• **Dataset excerpt**:
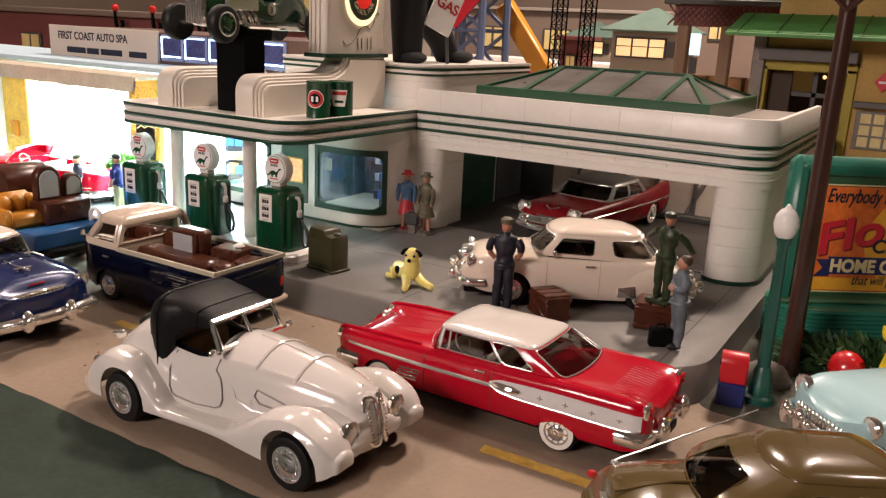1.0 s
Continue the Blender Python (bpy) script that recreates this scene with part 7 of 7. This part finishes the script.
def timber_canopy():
    c = thing("timber_canopy", -30.6, 112, 0, 0, "brown post canopy with red lattice frieze", "canopy")
    for x in (-5.2, 0.4, 5.6):
        part("post", Geo().box((x, 0, 8), (1.5, 1.5, 16), 0.15), HUT_BROWN, c)
    part("beam", Geo().box((0, 0, 18.9), (16, 2.4, 0.7), 0.1), DARK_PANEL, c)
    fr = part("frieze", Geo().box((0, 0.3, 17.2), (13.6, 0.3, 2.7)), HUT_BROWN, c)
    for i in range(17):
        for s in (1, -1):
            part("lattice", Geo().box((-6.4 + i * 0.8, -0.1, 17.2), (0.2, 0.2, 3.4), 0, (0, s * 42, 0)), LATTICE_RED, fr)
    part("deck", Geo().box((2, 8, 19.5), (21, 18, 0.5)), ROOF_GREEN, c)
    s = thing("crate_stack", -32, 124, 0, 0, "stack of orange-brown wooden crates on the far platform", "crates")
    for i in range(6):
        part("crate_box", Geo().box((-5 + (i % 3) * 5, 0, 2.4 + (i // 3) * 4.6), (4.6, 4, 4.4), 0.15), CRATE_ORANGE, s)
    t = thing("screen", -38.5, 128, 0, 0, "small blue-white lit screen in the far canopy", "screen")
    part("panel", Geo().box((0, 0, 13.5), (1.6, 0.4, 3.2), 0.1), SCREEN_GLOW, t)
    part("stand", Geo().box((0, 0, 5.8), (1.0, 0.8, 11.6)), DARK_PANEL, t)


HUT_BROWN = material("brown_grey_timber", (0.20, 0.125, 0.08), 0.7, vary=0.2, grain=3)
LATTICE_RED = material("red_lattice_paint", (0.16, 0.03, 0.03), 0.6)
SCREEN_GLOW = material("lit_screen", (0.7, 0.9, 1.0), 0.5, glow=1.4, glow_colour=(0.6, 0.9, 1.0))
timber_canopy()


def lattice_tower(name, x, y, w, h, mat, label, step=4.0):
    t = thing(name, x, y, 0, 0, label, "lattice tower")
    for sx in (-1, 1):
        for sy in (-1, 1):
            part("leg", Geo().tube([(sx * w, sy * w, 0), (sx * w * 0.9, sy * w * 0.9, h)], w * 0.14, 6), mat, t)
    z = 0
    while z < h - step:
        for sy in (-1, 1):
            part("cross_brace", Geo().tube([(-w, sy * w, z), (w, sy * w, z + step)], w * 0.08, 5), mat, t)
            part("cross_brace", Geo().tube([(w, sy * w, z), (-w, sy * w, z + step)], w * 0.08, 5), mat, t)
            part("rail", Geo().tube([(-w, sy * w, z + step), (w, sy * w, z + step)], w * 0.08, 5), mat, t)
        z += step
    return t


STEEL_BLUE = material("steel_blue_paint", (0.10, 0.14, 0.25), 0.5, vary=0.1)
tw = lattice_tower("lattice_tower", -72.9, 120, 4.4, 30, STEEL_BLUE, "steel blue toy lattice tower with red diamond sign", 7.0)
part("diamond_sign", Geo().loft([[(a, y, 19 + b) for a, b in ((-4.6, 0), (0, -4.9), (4.6, 0), (0, 4.9))] for y in (-5.4, -5.0)]), POSTER_RED, tw, "red diamond sign")
part("sign_bar", Geo().box((0, -5.5, 19.2), (5.5, 0.1, 1.2)), POSTER_CREAM, tw)
lattice_tower("lattice_mast", -56.6, 118, 0.9, 32, BLACK, "thin black lattice mast", 2.2)
lattice_tower("lattice_mast", -52.0, 118, 0.9, 32, BLACK, "thin black lattice mast", 2.2)
cr = thing("crane_boom", -64, 128, 0, 0, "yellow toy crane boom leaning across the yard", "crane")
part("boom", Geo().box((0, 0, 9), (3.2, 2.0, 24), 0.3, (0, -38, 0)), MUSTARD, cr)
part("base", Geo().box((5, 0, 1.5), (7, 5, 3), 0.3), DARK_PANEL, cr)


def far_house(x, y, w, d, h, wall, roof_mat, label, windows=4):
    b = thing("far_building", x, y, 0, 0, label, "building")
    part("wall", Geo().box((0, d / 2, h / 2), (w, d, h), 0.2), wall, b)
    part("cornice", Geo().box((0, d / 2, h + 0.4), (w + 2, d + 2, 0.9), 0.15), roof_mat, b)
    for i in range(windows):
        wx = -w / 2 + w * (i + 0.5) / windows
        win = part("window", Geo().box((wx, -0.15, h * 0.62), (w / windows * 0.42, 0.5, h * 0.3), 0.1), DARK_PANEL, b)
        part("pane", Geo().box((wx - w / windows * 0.1, -0.45, h * 0.62), (w / windows * 0.16, 0.15, h * 0.26)), WINDOW_CREAM, win)
        part("pane", Geo().box((wx + w / windows * 0.1, -0.45, h * 0.62), (w / windows * 0.16, 0.15, h * 0.26)), WINDOW_CREAM, win)
    return b


MAROON_WALL = material("maroon_board_wall", (0.16, 0.045, 0.045), 0.7, vary=0.15, grain=5)
PALE_PINK = material("pale_pink_plaster", (0.165, 0.122, 0.098), 0.7, vary=0.1, grain=6)
GREY_TRUNK = material("grey_card", (0.28, 0.25, 0.22), 0.7, vary=0.12, grain=6)
far_house(-118, 80, 62, 16, 13.5, MAROON_WALL, PALE_PINK, "maroon board shed with pale cornice", 5)
far_house(-100, 215, 60, 20, 20, PALE_PINK, GREY_TRUNK, "pale pink far building with dark windows", 3)
far_house(-35, 225, 60, 20, 30, PALE_PINK, MAROON_WALL, "tall pale far building", 5)
far_house(45, 200, 90, 20, 30, MAROON_WALL, GREY_TRUNK, "dark red far building", 7)
far_house(-170, 200, 70, 20, 32, GREY_TRUNK, MAROON_WALL, "grey far building with small windows", 6)
far_house(-72.0, 160, 5, 6, 13, MAROON_WALL, MAROON_WALL, "narrow maroon outbuilding beside the hut", 1)
wg = thing("rail_wagon", -88, 190, 0, 0, "white and red toy rail wagon on the far track", "rail wagon")
part("body", Geo().box((0, 0, 5.5), (46, 6, 5.0), 0.3), PAPER, wg)
part("stripe", Geo().box((0, -3.05, 5.0), (45.5, 0.1, 1.6)), POSTER_RED, wg)
for k in (-18, -10, 10, 18):
    part("wheel", Geo().lathe([(2.2, -0.4), (2.2, 0.4)], 18, (k, -2.6, 2.2), "y"), BLACK, wg)
part("underframe", Geo().box((0, 0, 2.7), (45, 3, 0.8)), BLACK, wg)
for hx in (-100.5, -91.5, -108.5):
    hk = thing("crane_hook", hx, 79.0, 11.4, 0, "black toy crane hook hanging from the shed cornice", "hook")
    part("hook", Geo().tube([(0, 0, 3.4), (0, 0, 1.4), (0.3, 0, 0.6), (1.1, 0, 0.4), (1.6, 0, 1.0), (1.4, 0, 1.6)], 0.28, 8), BLACK, hk)
    part("swivel", Geo().ball((0, 0, 3.3), 0.55, 10, 6), RED_LENS, hk)


def vintage_truck(x, y, yaw, paint_mat, label):
    t = thing("toy_truck", x, y, 0, yaw, label, "toy truck")
    part("cab", Geo().box((-0.6, 0, 3.2), (3.0, 4.0, 3.2), 0.5), paint_mat, t)
    part("bonnet", Geo().box((2.4, 0, 2.6), (3.6, 2.6, 1.9), 0.6), paint_mat, t)
    part("bed", Geo().box((-4.6, 0, 2.4), (5.4, 4.4, 1.6), 0.15), paint_mat, t)
    part("chassis", Geo().box((-1.2, 0, 1.3), (11, 3.0, 0.7), 0.1), BLACK, t)
    for s in (1, -1):
        part("fender", Geo().ball((2.8, s * 1.9, 1.5), (1.9, 0.65, 1.0), 18, 10), paint_mat, t)
        lamp_unit(t, "headlight", 4.2, s * 1.5, 2.6, 0.45)
        part("side_window", Geo().box((-0.5, s * 2.0, 3.9), (1.8, 0.08, 1.0), 0.03), BLACK, t)
    part("grille", Geo().box((4.25, 0, 2.3), (0.25, 1.5, 1.5), 0.2), CHROME, t)
    part("windscreen", Geo().box((0.92, 0, 3.9), (0.1, 3.2, 1.0), 0.03), BLACK, t)
    bumper(t, "front_bumper", 5.0, 2.3, 1.2, 0.5, CHROME, 0.8, 0.3, ())
    wheels(t, [(2.8, -2.3, -1), (-4.6, -2.3, -1), (2.8, 2.3, 1), (-4.6, 2.3, 1)], 1.05, 0.7, RUBBER, DARK_PANEL)


vintage_truck(-5.2, 68.5, -96, material("maroon_gloss", (0.09, 0.012, 0.02), 0.2, vary=0.1, coat=0.6), "dark maroon toy truck parked behind the garage")
rt = thing("toy_tractor", -3.6, 74.5, 0, -80, "red toy tractor on a red low loader behind the garage", "toy tractor")
part("loader_deck", Geo().box((0, 0, 4.2), (11, 5.0, 0.7), 0.1), MAROON_PAINT, rt)
part("loader_body", Geo().box((-1, 0, 2.1), (9, 4.0, 4.0), 0.2), DARK_PANEL, rt)
part("engine", Geo().box((1.2, 0, 6.0), (3.0, 1.6, 1.8), 0.3), RED_PAINT, rt)
part("seat_box", Geo().box((-1.4, 0, 6.2), (1.8, 1.8, 1.6), 0.3), RED_PAINT, rt)
for xx, s, rr_ in ((-1.4, 1.4, 1.4), (-1.4, -1.4, 1.4), (2.0, 1.2, 0.8), (2.0, -1.2, 0.8)):
    part("wheel", Geo().lathe([(rr_ * 0.4, -0.3), (rr_, -0.3), (rr_, 0.3), (rr_ * 0.4, 0.35)], 20, (xx, s, 4.6 + rr_), "y"), RUBBER, rt)
# green wall plaque on the garage's side
pl = thing("wall_plaque", -11.1, 53.6, 4.6, 0, "dark green stepped plaque on the garage's side wall", "wall plaque")
part("panel", Geo().box((-0.05, 0, 0), (0.3, 3.4, 2.4), 0.05).box((-0.05, 0, 0.3), (0.32, 2.2, 3.6), 0.05).box((-0.05, 0.2, -1.4), (0.3, 1.0, 2.6), 0.05), GREEN_TRIM, pl)
part("rim", Geo().box((0.1, 0, 0.2), (0.05, 1.6, 2.8), 0.02), GREEN_TRIM, pl)

# crumbs and fibres that lie on the road and the forecourt
rr = random.Random(12)
g = Geo()
for k in range(26):
    on_pad = k % 3 == 0
    cx, cy = (rr.uniform(-33, -12), rr.uniform(31, 42)) if on_pad else (rr.uniform(-48, -6), rr.uniform(15, 28.5))
    r = rr.uniform(0.02, 0.06)
    g.box((cx, cy, (1.362 if on_pad else 0.0) + r * 0.3), (r * rr.uniform(0.7, 2.6), r, r * 0.6), 0, (0, 0, rr.uniform(0, 180)))
tagged(part("crumbs", g, material("brown_crumb", (0.15, 0.085, 0.04), 0.8, vary=0.6, grain=6)), "small brown crumbs scattered on road and forecourt", "crumbs", "", "stuff")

• **Instructions for the task**:
Tell how many lines in the material above include the word "that", giving the number only.

• **The result**:
2